A portrait of Nenagh author Donal Ryan as he waited backstage before appearing as a guest at the Dromineer Nenagh Literary Festival in 2020. PHOTOGRAPH: ODHRAN DUCIE

Author Ryan wins top literature prize

The Nenagh born author Donal Ryan has revealed that he has completed yet another novel, on a week he was acclaimed the world over as the first Irish winner of the prestigious Jean Monnet Prize for European Literature.

Ryan, who went to primary school in Youghalarra and secondary in Nenagh CBS, won the award for his fifth novel, From A Low and Quiet Sea which has earned him international praise.

Of the new novel due to be published in August next year, Ryan said: “It’s provisionally called The Queen of Dirt Island, but it has had a few titles already so that could change, you never know.”

The writer says it is “a kind of follow-up” to his most recent book, Strange Flowers, and says he is “quite happy” with the way it has turned out.

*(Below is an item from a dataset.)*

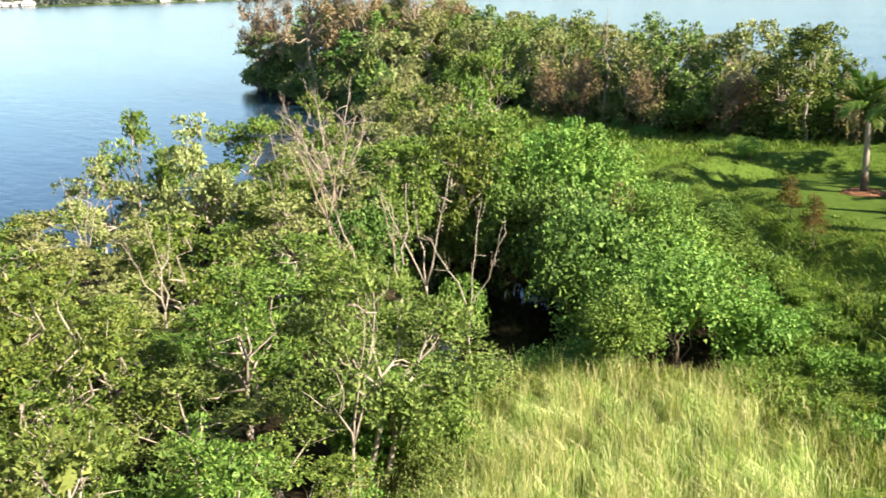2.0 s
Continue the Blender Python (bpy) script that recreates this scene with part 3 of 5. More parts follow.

It is now in the final editing stages.

But for now the Nenagh man must be basking in the glow of being the first Irish writer to win the Jean Monnet Prize for European Literature, especially following the worldwide praise that such a magnificent achievment has sparked.

The President of the Jean Monnet Prize’s jury, writer Gérard de Cortanze, said he wanted to “honour a young author who is considered one of the great discoveries of Irish and world literature”.

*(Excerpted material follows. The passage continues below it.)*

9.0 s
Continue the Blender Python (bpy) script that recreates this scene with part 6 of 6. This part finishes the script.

He compared Ryan, 45, to William Faulkner and John McGahern and referred to “pages of intense lyricism” and “powerful and inhabited literature”.

LOCAL TRIBUTES

Many organisations and people have paid tribute and congratulated Ryan on his achievement, including the University of Limerick where he lectures in creative writing as well as John Ryan, the proprietor of Nenagh Bookshop and the organisers of the Dromineer Nenagh Literary Festival who took to social media to issue a message of “massive congratulations”.

In an interview on RTÉ’s Morning Ireland after the announcement of his win, Ryan said it was a fantastic feeling to have his work recognised and winning such an award meant “an awful lot” to him.

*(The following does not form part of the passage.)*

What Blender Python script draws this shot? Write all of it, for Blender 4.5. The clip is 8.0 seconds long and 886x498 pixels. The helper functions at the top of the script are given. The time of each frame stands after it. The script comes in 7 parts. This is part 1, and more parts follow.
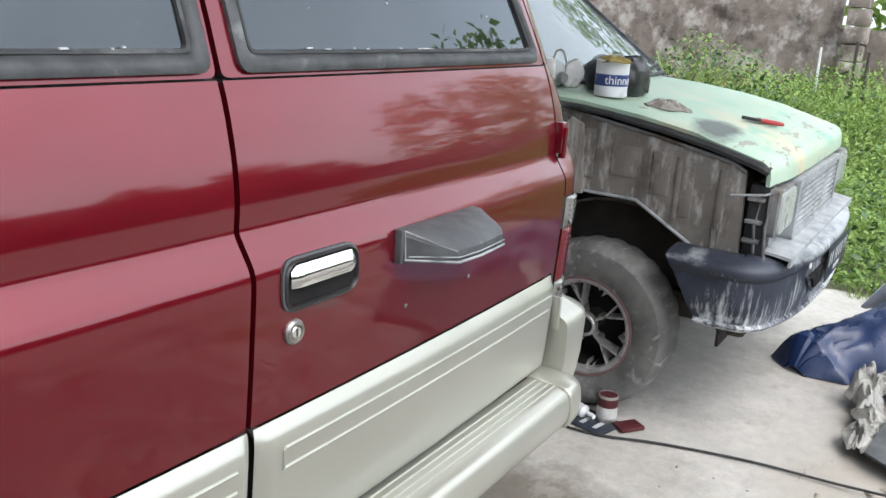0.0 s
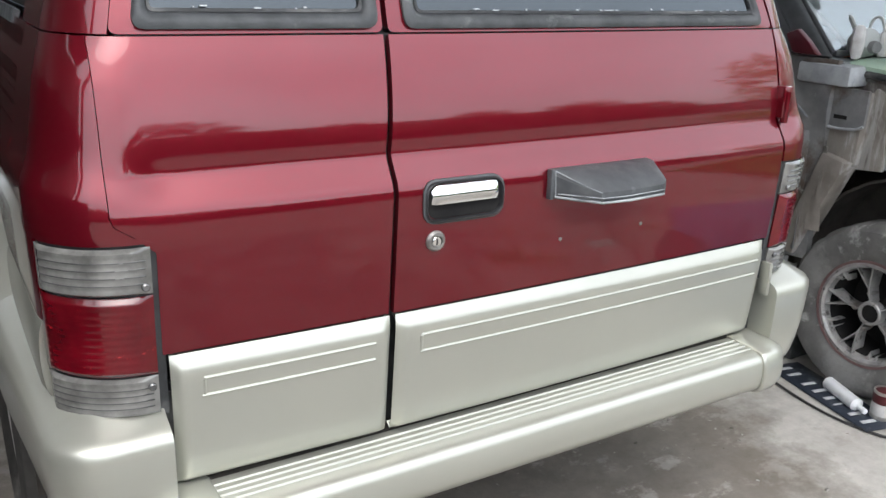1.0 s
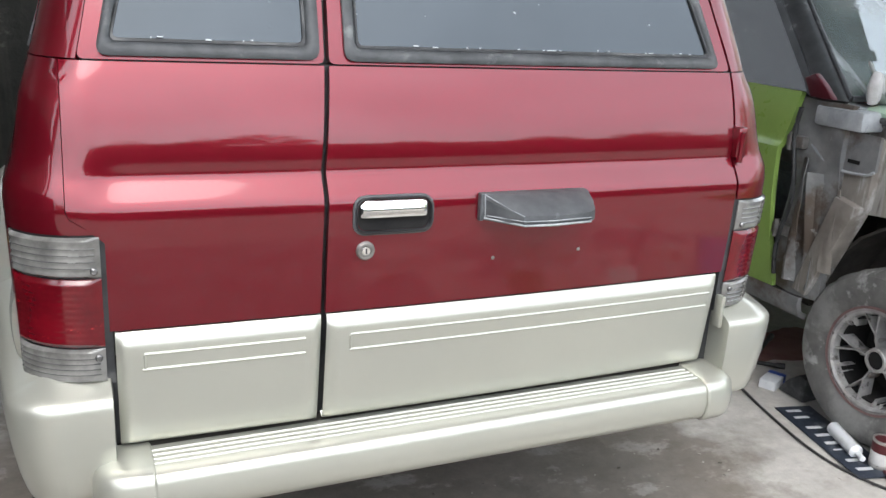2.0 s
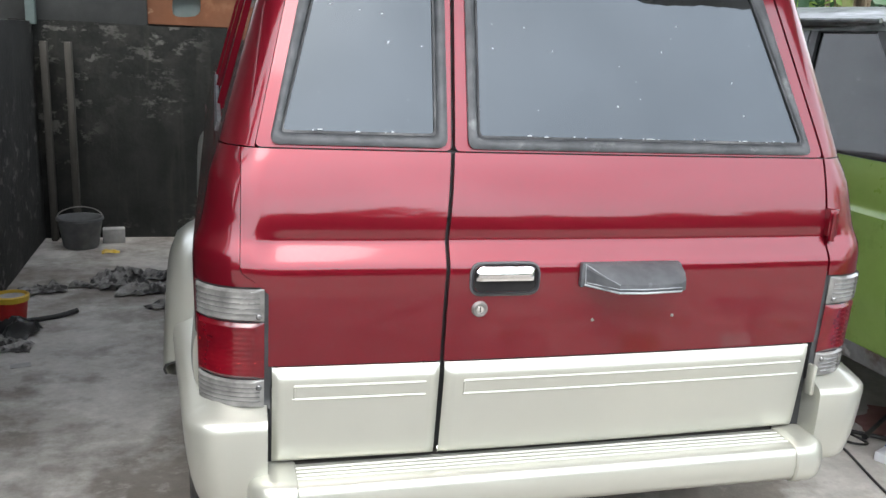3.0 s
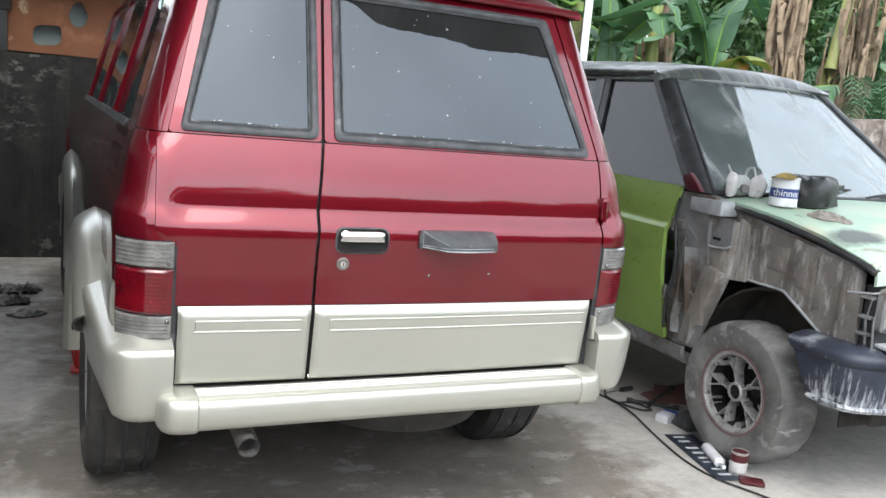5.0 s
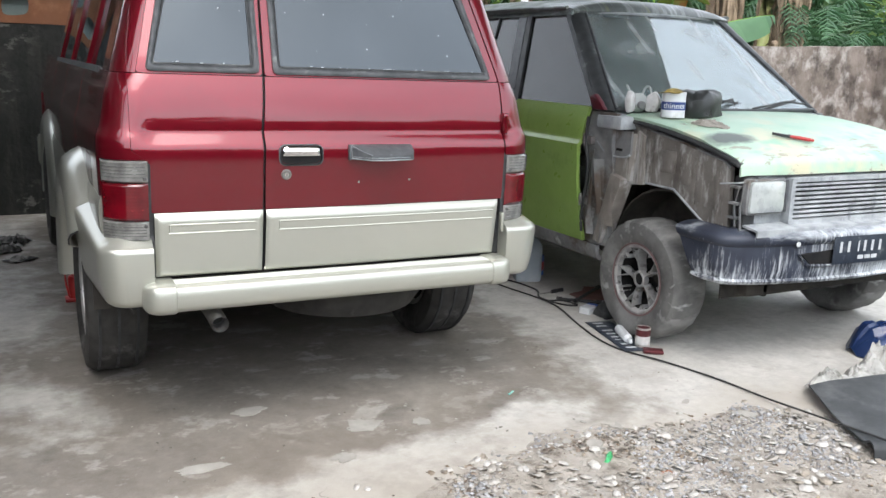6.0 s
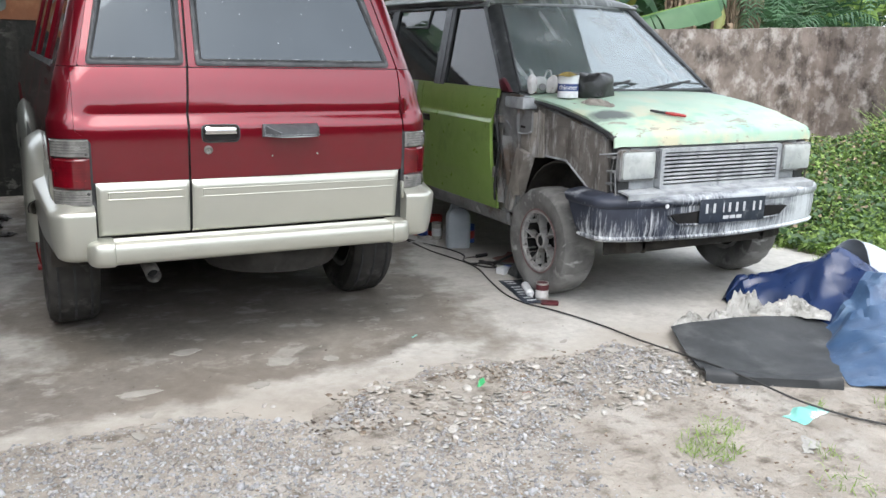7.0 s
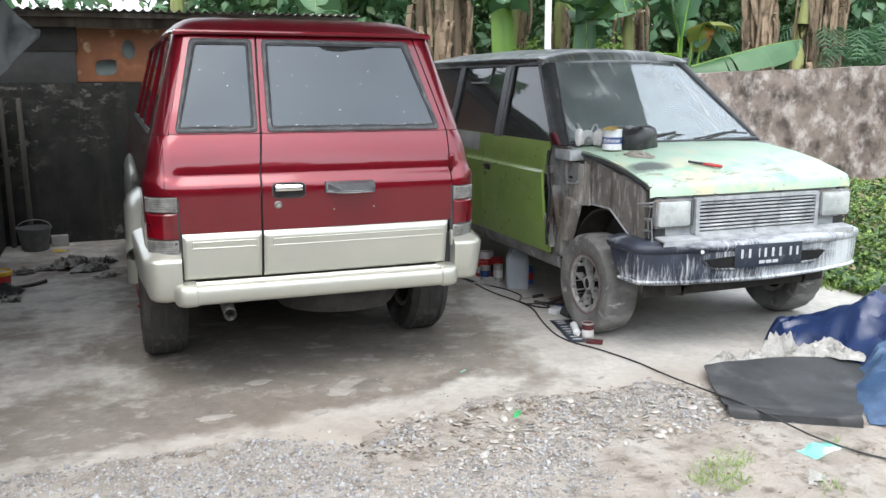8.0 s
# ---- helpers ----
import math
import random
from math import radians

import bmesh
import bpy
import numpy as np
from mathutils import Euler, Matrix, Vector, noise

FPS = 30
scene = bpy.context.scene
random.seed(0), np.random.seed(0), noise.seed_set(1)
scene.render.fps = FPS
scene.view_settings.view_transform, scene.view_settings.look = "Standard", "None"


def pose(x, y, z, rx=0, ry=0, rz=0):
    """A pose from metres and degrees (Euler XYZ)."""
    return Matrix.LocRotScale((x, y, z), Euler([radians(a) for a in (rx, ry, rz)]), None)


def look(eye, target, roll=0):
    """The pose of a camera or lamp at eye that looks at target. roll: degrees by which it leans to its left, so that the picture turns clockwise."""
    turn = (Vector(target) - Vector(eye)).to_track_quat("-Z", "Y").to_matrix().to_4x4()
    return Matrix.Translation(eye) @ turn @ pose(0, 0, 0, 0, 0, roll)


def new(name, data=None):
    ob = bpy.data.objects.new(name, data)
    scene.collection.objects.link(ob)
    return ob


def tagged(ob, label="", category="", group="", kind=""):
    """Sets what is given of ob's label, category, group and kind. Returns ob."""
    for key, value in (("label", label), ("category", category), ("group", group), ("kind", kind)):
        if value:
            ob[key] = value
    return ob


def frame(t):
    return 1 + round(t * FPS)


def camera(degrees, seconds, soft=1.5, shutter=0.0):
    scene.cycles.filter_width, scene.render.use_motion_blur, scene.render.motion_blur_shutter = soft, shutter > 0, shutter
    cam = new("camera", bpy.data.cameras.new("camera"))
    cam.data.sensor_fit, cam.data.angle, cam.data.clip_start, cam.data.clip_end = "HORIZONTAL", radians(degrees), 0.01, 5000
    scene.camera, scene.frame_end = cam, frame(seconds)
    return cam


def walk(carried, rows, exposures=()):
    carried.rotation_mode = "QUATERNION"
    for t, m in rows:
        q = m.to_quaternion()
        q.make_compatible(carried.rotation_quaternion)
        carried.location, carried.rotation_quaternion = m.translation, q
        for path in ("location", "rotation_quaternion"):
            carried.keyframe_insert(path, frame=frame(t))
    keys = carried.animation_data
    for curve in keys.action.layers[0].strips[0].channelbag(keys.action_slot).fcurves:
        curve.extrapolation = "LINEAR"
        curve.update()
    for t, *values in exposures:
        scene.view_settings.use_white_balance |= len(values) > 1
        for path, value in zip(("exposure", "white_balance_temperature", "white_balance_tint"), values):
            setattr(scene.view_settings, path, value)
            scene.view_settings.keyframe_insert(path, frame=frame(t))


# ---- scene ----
cam = camera(54.63, 8.0)
PATH = [
    (0, (-0.727, -0.709, 1.305), (0.913, 0.295, 0.757), 3.7),
    (0.3, (-0.695, -0.853, 1.283), (0.831, 0.309, 0.717), 2.2),
    (0.5, (-0.669, -0.972, 1.29), (0.741, 0.32, 0.704), 3.2),
    (0.8, (-0.65, -1.074, 1.318), (0.495, 0.436, 0.682), 2.5),
    (1, (-0.617, -1.123, 1.311), (0.386, 0.485, 0.672), 1.8),
    (1.2, (-0.565, -1.16, 1.303), (0.432, 0.459, 0.681), 2.6),
    (2.3, (-0.405, -1.492, 1.372), (0.236, 0.306, 0.774), 2.2),
    (2.5, (-0.412, -1.542, 1.39), (0.136, 0.283, 0.782), 1.6),
    (2.8, (-0.439, -1.6, 1.405), (0.079, 0.251, 0.854), 1.9),
    (3, (-0.463, -1.641, 1.429), (0.045, 0.234, 0.953), 2.7),
    (3.3, (-0.513, -1.718, 1.441), (-0.002, 0.177, 1.055), 3.2),
    (3.5, (-0.551, -1.781, 1.47), (-0.034, 0.111, 1.078), 3.5),
    (3.8, (-0.586, -1.875, 1.463), (-0.006, 0.01, 1.127), 3.9),
    (4, (-0.588, -1.948, 1.461), (0.001, -0.062, 1.153), 4.1),
    (4.3, (-0.575, -2.022, 1.404), (0.027, -0.139, 1.1), 4.0),
    (4.5, (-0.589, -2.061, 1.367), (0.127, -0.219, 1.059), 4.6),
    (5, (-0.683, -2.185, 1.336), (0.17, -0.407, 1.001), 5.0),
    (5.2, (-0.767, -2.289, 1.332), (0.139, -0.541, 0.981), 3.8),
    (6.3, (-0.756, -2.981, 1.268), (0.123, -1.243, 0.813), 1.7),
    (6.5, (-0.723, -3.112, 1.288), (0.146, -1.37, 0.83), 2.2),
    (7, (-0.654, -3.471, 1.314), (0.234, -1.741, 0.847), 1.1),
    (7.2, (-0.632, -3.549, 1.353), (0.199, -1.793, 0.876), 0.4),
    (7.5, (-0.581, -3.664, 1.388), (0.123, -1.853, 0.914), -0.4),
    (7.8, (-0.586, -3.802, 1.429), (0.104, -1.979, 0.985), -0.1),
    (8, (-0.606, -3.901, 1.437), (0.089, -2.066, 1.051), -0.2),
]
walk(cam, [(t, look(eye, target, roll)) for t, eye, target, roll in PATH], [(0.0, 1.07), (0.5, 1.06), (1.2, 1.14), (2.5, 1.46), (3.0, 1.58), (3.5, 1.76), (4.5, 1.65), (5.0, 1.41), (5.2, 1.34), (6.5, 1.22), (7.0, 1.15), (8.0, 1.26)])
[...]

He paid tribute to his French translater of A Low and Quiet Sea, Marie Hermet, who he said had done an “amazing job”, adding that translating his book in to French must have been “a difficult job”. “To take books like mine that are very heavy in demotic langauge and the vernacular, it [translating] must be an almost impossible task, so really I have to give Marie as much credit as myself.”

Ryan described Marie Hermet as a very intuitive and instinctive translator.

“She seems to just get the books very very quickly, but it can be a quite intimate process; you have to get deeply into the text and I think you have to be a very good writer to be a translator because you almost have to rewrite a book, and I think when it comes to very specific vernacular, as there is in my books, you almost have to re-cast the characters to a context that will be familiar to readers in your own country.”

ARRA MOUNTAINS

The author said the Danish translator of his books actually visited the Nenagh area “as she wanted to see the Arra Mountains and Tountinna because she had translated four of my books and I think the Arra Mountains and Tountinna and the Silvermines are mentioned so often she wanted to hear the North Tipperary dialect in her own ears just to get a real feel for it.”

Of the book that has won him the prize, Ryan said: “I set out to write a book about manhood when I sat down to write A Lone and Quiet Sea and the three main characters are each as important to me as the other. But every book you write is quite personal and it was a book that was at times a difficult process to write.

“I think it took me longer than all of my other novels to write because I was so intent on getting it as right as I could, or making it feel as right as I could, because I think it is important to strike a note that will resonate and will ring familiar to people because you want people to be moved by what you write. So it’s important to work as hard as you can to make sure it feels right.”

Asked if he had a favourite among his books, Ryan said: “ [It’s] The Thing About December because it’s the first novel that I finished. They say they are all personal but that’s a book I wrote for my wife because I never thought I’d be published and I wrote it just for her - to impress here really - and it’s a book she really loves, and because she really loves it it’s my favourite.”